Adherence to the rule of law is a cornerstone of American democracy, shaping the way power is exercised and checked. On a recent episode of Stanford Legal, co-host Professor Pam Karlan spoke with her Stanford Law School colleague David Sklansky, a former federal prosecutor and an expert on criminal justice, about recent developments that arguably are testing traditional safeguards—both within the Department of Justice and across the legal profession.
Their conversation covered the shifting role of prosecutors, executive orders aimed at major law firms, and what other recent actions by President Trump and his administration mean for the legal system’s independence. “I’m seeing a trashing of traditions that have long been cherished and safeguarded by people across the political spectrum,” says Sklansky, author of the recently published book “Criminal Justice in Divided America,” and co-director of the Stanford Criminal Justice Center.
The following Q&A is a shortened and edited version of the full podcast transcript, which can be found here.
Robert Jackson, who was a prosecutor at Nuremberg and a Supreme Court justice, gave a well known speech on the role of the prosecutor. How did you think about your role as a prosecutor when you first started prosecuting cases?
I was a federal prosecutor in Los Angeles for seven years. I think like pretty much everybody who becomes a federal prosecutor, I knew about Jackson’s speech because it gets drilled into federal prosecutors.
Jackson was the last justice of the Supreme Court who never graduated from law school. He became a lawyer through apprenticeship. He was the IRS Commissioner for a period during the Roosevelt administration. He was attorney general, then a Supreme Court justice and the chief prosecutor at Nuremberg. He gave this speech to the U.S. attorneys when he was attorney general. The speech is famous because Jackson stressed the great danger that lies in prosecutorial power. He said that prosecutors have the power to destroy lives in a way that’s unequal to almost any other public official. And the great danger, he said, is that prosecutors will exercise their power in an unprincipled way by trying to figure out people that they want to get, and then search the statute books to try to come up with some crime that they could charge them with. That’s long been viewed as the chief thing to fear about prosecutorial power.
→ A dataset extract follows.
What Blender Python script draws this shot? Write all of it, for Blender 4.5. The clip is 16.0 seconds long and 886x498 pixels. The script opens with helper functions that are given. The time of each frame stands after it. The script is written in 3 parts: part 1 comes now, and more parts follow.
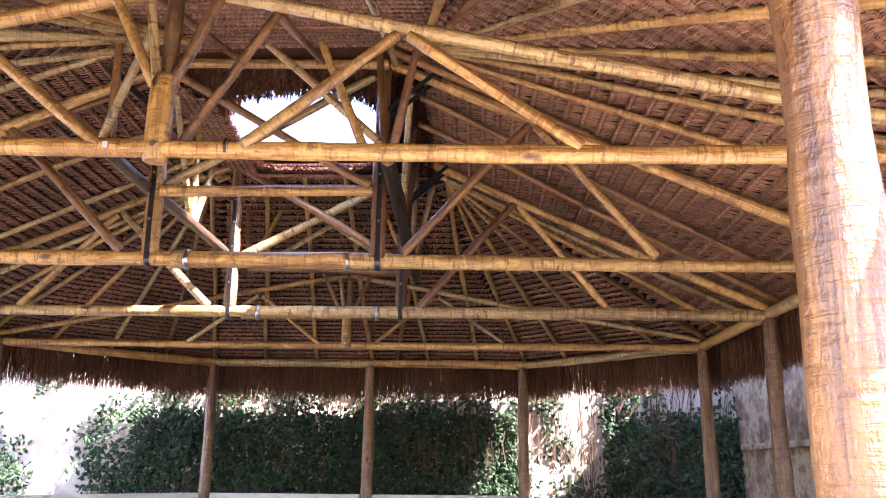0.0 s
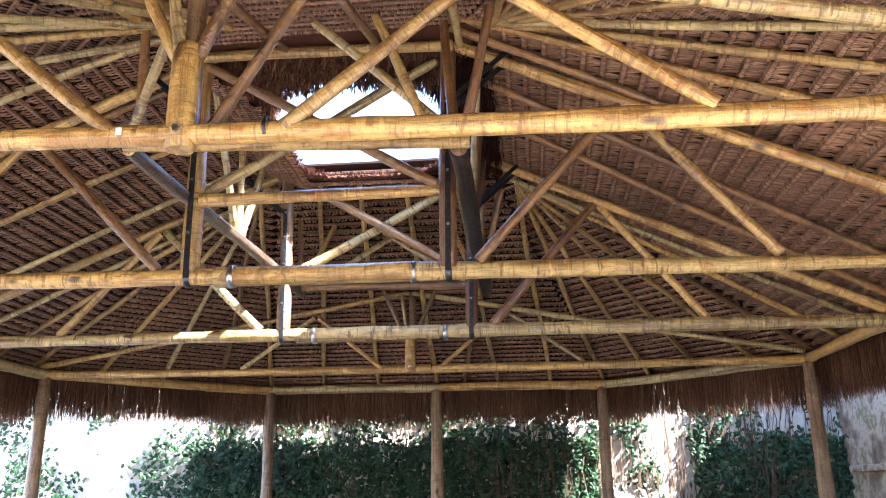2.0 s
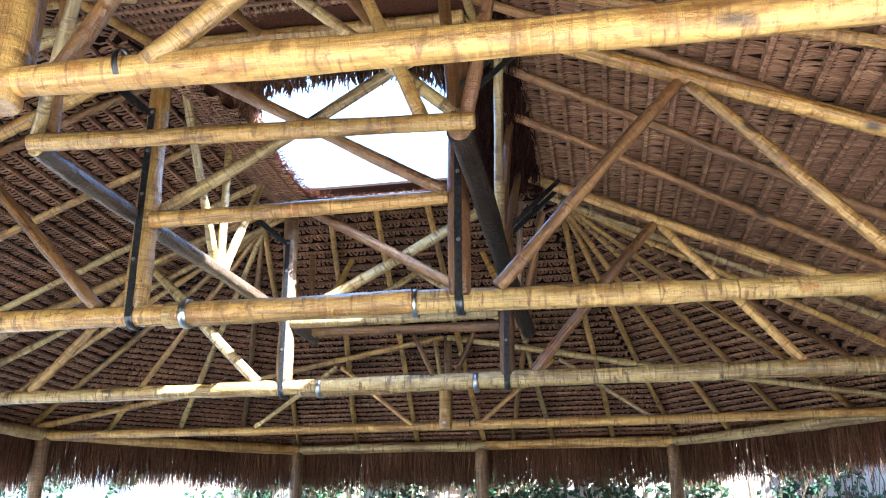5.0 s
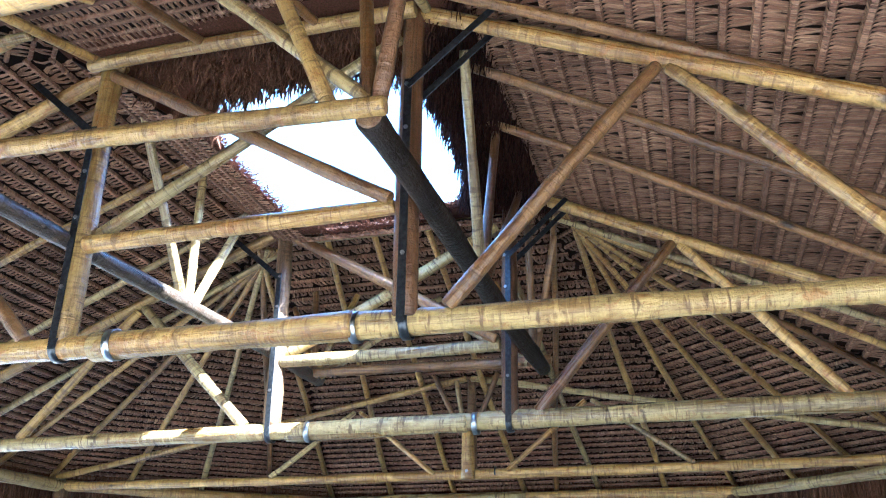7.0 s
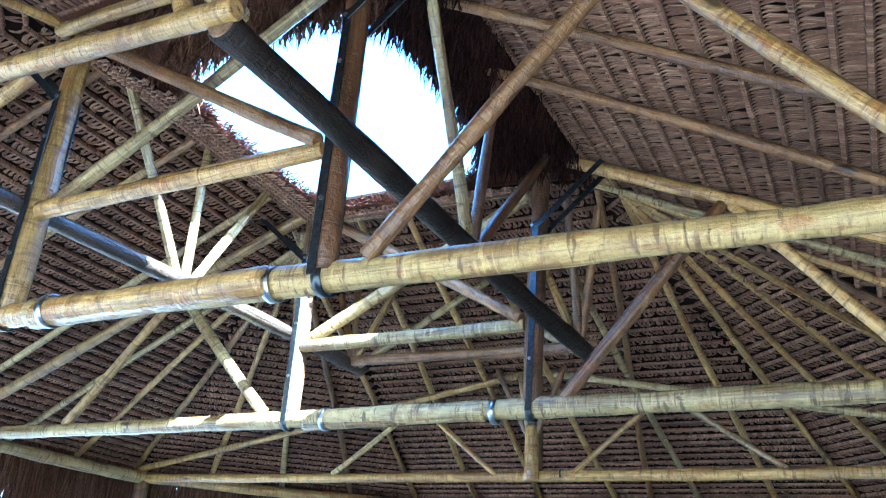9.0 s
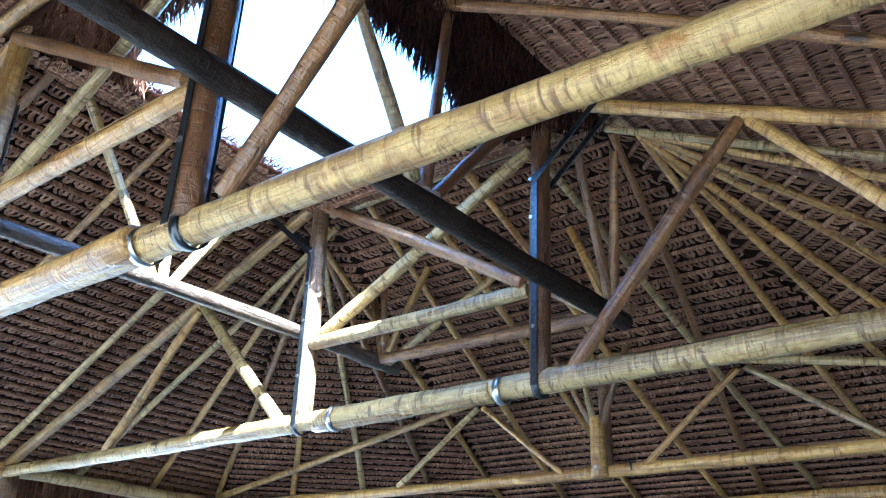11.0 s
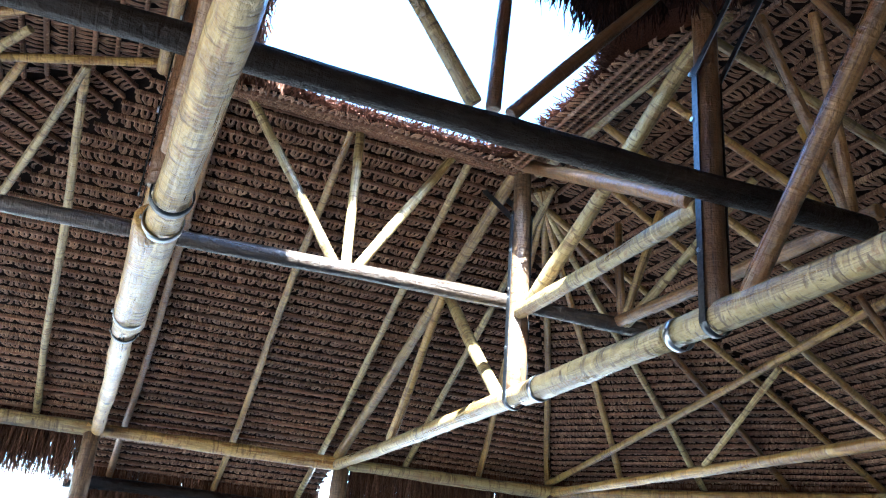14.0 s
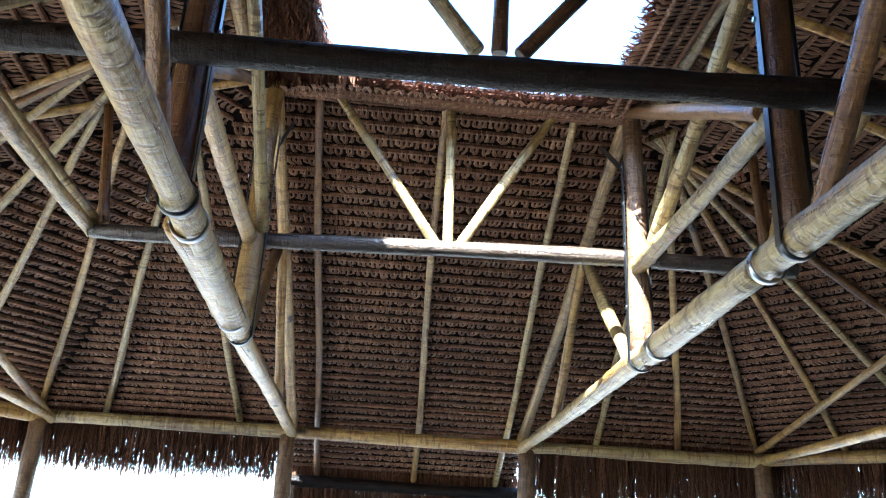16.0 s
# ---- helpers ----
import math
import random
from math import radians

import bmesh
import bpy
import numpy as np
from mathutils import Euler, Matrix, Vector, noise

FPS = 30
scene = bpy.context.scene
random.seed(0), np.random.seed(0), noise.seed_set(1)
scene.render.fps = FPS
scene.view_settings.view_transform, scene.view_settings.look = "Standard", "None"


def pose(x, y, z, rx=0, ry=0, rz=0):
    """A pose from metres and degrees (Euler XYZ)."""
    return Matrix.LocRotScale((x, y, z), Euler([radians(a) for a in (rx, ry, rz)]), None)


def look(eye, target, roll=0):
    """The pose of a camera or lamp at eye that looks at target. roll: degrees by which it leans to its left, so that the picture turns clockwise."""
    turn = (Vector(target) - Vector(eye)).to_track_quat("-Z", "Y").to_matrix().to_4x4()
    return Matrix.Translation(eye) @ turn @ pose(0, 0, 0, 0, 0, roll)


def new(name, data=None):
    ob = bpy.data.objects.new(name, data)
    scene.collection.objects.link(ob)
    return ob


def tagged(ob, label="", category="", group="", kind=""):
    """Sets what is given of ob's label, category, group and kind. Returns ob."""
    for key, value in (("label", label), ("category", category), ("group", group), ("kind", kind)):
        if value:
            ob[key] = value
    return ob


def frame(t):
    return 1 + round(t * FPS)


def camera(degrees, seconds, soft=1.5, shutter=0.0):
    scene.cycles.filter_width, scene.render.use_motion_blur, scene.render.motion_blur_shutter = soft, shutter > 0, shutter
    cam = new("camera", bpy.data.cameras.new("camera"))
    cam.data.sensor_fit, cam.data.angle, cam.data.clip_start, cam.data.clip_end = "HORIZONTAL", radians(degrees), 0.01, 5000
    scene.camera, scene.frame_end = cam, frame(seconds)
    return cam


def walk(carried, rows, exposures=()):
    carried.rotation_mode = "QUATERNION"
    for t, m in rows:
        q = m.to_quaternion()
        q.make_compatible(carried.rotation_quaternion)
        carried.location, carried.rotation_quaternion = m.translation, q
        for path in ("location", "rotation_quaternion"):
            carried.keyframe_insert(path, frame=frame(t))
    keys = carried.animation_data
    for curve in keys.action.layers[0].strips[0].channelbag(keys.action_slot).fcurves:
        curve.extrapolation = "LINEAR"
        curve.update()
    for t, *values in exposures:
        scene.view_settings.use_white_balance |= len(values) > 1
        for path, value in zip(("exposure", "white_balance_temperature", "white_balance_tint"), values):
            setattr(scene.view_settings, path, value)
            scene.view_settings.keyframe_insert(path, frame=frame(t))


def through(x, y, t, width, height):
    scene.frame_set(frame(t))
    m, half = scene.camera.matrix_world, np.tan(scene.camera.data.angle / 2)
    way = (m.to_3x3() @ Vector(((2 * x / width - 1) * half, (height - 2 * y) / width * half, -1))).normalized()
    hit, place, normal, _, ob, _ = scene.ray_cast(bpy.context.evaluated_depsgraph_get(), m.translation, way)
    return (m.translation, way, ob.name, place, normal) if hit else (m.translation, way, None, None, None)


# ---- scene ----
cam = camera(56.6, 16.0, soft=1.1)
PATH = [
    (0, (1.868, 0.174, 1.542), (1.858, 2.106, 2.059), 0.6),
    (0.5, (1.831, 0.429, 1.61), (1.704, 2.358, 2.126), -0.3),
    (1, (1.771, 0.679, 1.662), (1.612, 2.596, 2.209), -0.2),
    (1.5, (1.655, 1.001, 1.719), (1.515, 2.914, 2.287), -0.4),
    (2, (1.62, 1.328, 1.731), (1.481, 3.242, 2.294), -0.6),
    (2.5, (1.665, 1.658, 1.831), (1.435, 3.561, 2.404), -0.9),
    (3, (1.636, 1.957, 1.828), (1.402, 3.847, 2.439), -0.5),
    (3.5, (1.567, 2.266, 1.937), (1.412, 4.159, 2.562), -0.8),
    (4, (1.62, 2.516, 1.927), (1.459, 4.4, 2.577), -1.1),
    (4.5, (1.724, 2.773, 1.995), (1.503, 4.644, 2.665), -0.9),
    (7, (2.535, 3.903, 2.069), (2.063, 5.677, 2.863), 0.3),
    (7.5, (2.732, 4.163, 2.057), (2.2, 5.888, 2.917), 0.6),
    (8, (3.01, 4.446, 2.055), (2.378, 6.146, 2.898), 2.2),
    (10.5, (3.838, 6.016, 2.003), (2.799, 7.503, 2.845), 2.4),
    (11, (4.003, 6.342, 1.981), (2.905, 7.778, 2.835), 1.8),
    (11.5, (4.2, 6.646, 2.008), (3.018, 8.044, 2.812), 2.0),
    (12, (4.312, 6.957, 2.003), (3.074, 8.298, 2.822), 2.7),
    (12.5, (4.419, 7.272, 2.013), (3.129, 8.567, 2.823), 1.8),
    (13, (4.568, 7.609, 2.025), (3.097, 8.709, 2.816), 3.6),
    (13.5, (4.589, 7.864, 1.998), (2.974, 8.731, 2.797), 5.0),
    (14, (4.582, 8.146, 2.034), (2.876, 8.824, 2.827), 4.8),
    (14.5, (4.646, 8.389, 1.993), (2.887, 8.91, 2.791), 4.1),
    (15, (4.723, 8.699, 2.024), (2.912, 9.058, 2.794), 4.0),
    (15.5, (4.682, 8.952, 2.004), (2.855, 9.158, 2.791), 4.6),
    (16, (4.643, 9.191, 2.031), (2.788, 9.325, 2.767), 3.1),
]
walk(cam, [(t, look(eye, target, roll)) for t, eye, target, roll in PATH], [
    (0, 4.1, 6400, 38), (1, 4.22, 6050, 27), (2, 4.3, 5700, 18), (4.5, 4.42, 5350, 9), (7, 4.65, 4600, 4), (7.5, 4.65, 4200, -2), (8, 4.75, 4050, -5),
    (10.5, 4.62, 4350, 0), (12, 4.6, 4600, 2), (13.5, 4.45, 4700, 3), (16, 4.08, 5100, 3)])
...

When you were a prosecutor, what role did politics play in your decisions about which cases to bring or which cases not to bring?
Almost none. I was a federal prosecutor under Republican presidents and under a Democratic president, and it made a difference in the priorities of the office, but that was really at the margins. The main priorities of the office remained fairly constant from one administration to another. There was some reordering of priorities based on the priorities of the administration. What there never was, was any interference on political grounds in the handling of particular cases. And I worked on cases that involved possible targets who were closely related to one of the presidents under which I served. And there was never a whiff of a suggestion of any involvement from the White House at all, let alone the president, in the prosecutorial decisions we made, nor was there any suggestion in even the softest way from the higher levels of the Department of Justice, that we should think about political considerations in making charging decisions or in the way we handled the case.
When you look at what’s going on now at the Department of Justice, what are you seeing?
I’m seeing a trashing of traditions that have long been cherished and safeguarded by people across the political spectrum. This is an administration that’s done things that no administration in modern memory would’ve even contemplated doing in terms of politicizing the Department of Justice.

We should talk about the series of executive orders that the president has been issuing that target law firms, including some of the most powerful and largest law firms in the country.
At this point, there are half a dozen firms that have been targeted by the administration. In each case, the administration has been explicit that the firms are being targeted because of who they have employed as lawyers, because of the work that they’ve taken on through their pro bono programs, and because of the actions they’ve taken to increase diversity, equity, and inclusion in their workforce. And in each case, the executive orders threaten the law firms with barring all their lawyers from government buildings, barring them from government work, exercising a secondary boycott by reexamining government contracts with anybody who does any business with these law firms, and revoking security clearances for lawyers at the firms. Several of these firms have sued and have received temporary restraining orders against most provisions of these orders. Other firms have settled with the administration and it’s an ongoing story.
The first of these orders, which involved Covington and Burling, was targeting a Stanford Law School alumnus who works there, a lawyer named Peter Koski, who was a longtime civil servant in the public integrity section of the criminal division of the Department of Justice, where he prosecuted public corruption. He then went to Covington and Burling, where he is a partner and is representing Jack Smith, who was the special prosecutor appointed to look into President Trump’s involvement in breaches of security and January 6th.
Trump promised as a candidate that he would be out for vengeance if he was elected president, and he’s made good on that.
When we step back from all of this to think about the rule of law more generally, what does “the rule of law” really mean? We’re hearing that phrase an awful lot these days.
It means that you have rules, and that they’re rules of law. So “rules” means that you don’t just exercise power based on whim or ideology; you’re following rules. And those rules themselves are arrived at through a principle process of reasoned deliberation. You can think of the rule of law as the opposite of tyranny. It’s the opposite of having people exercise power just based on their own personal preferences or their own ideology.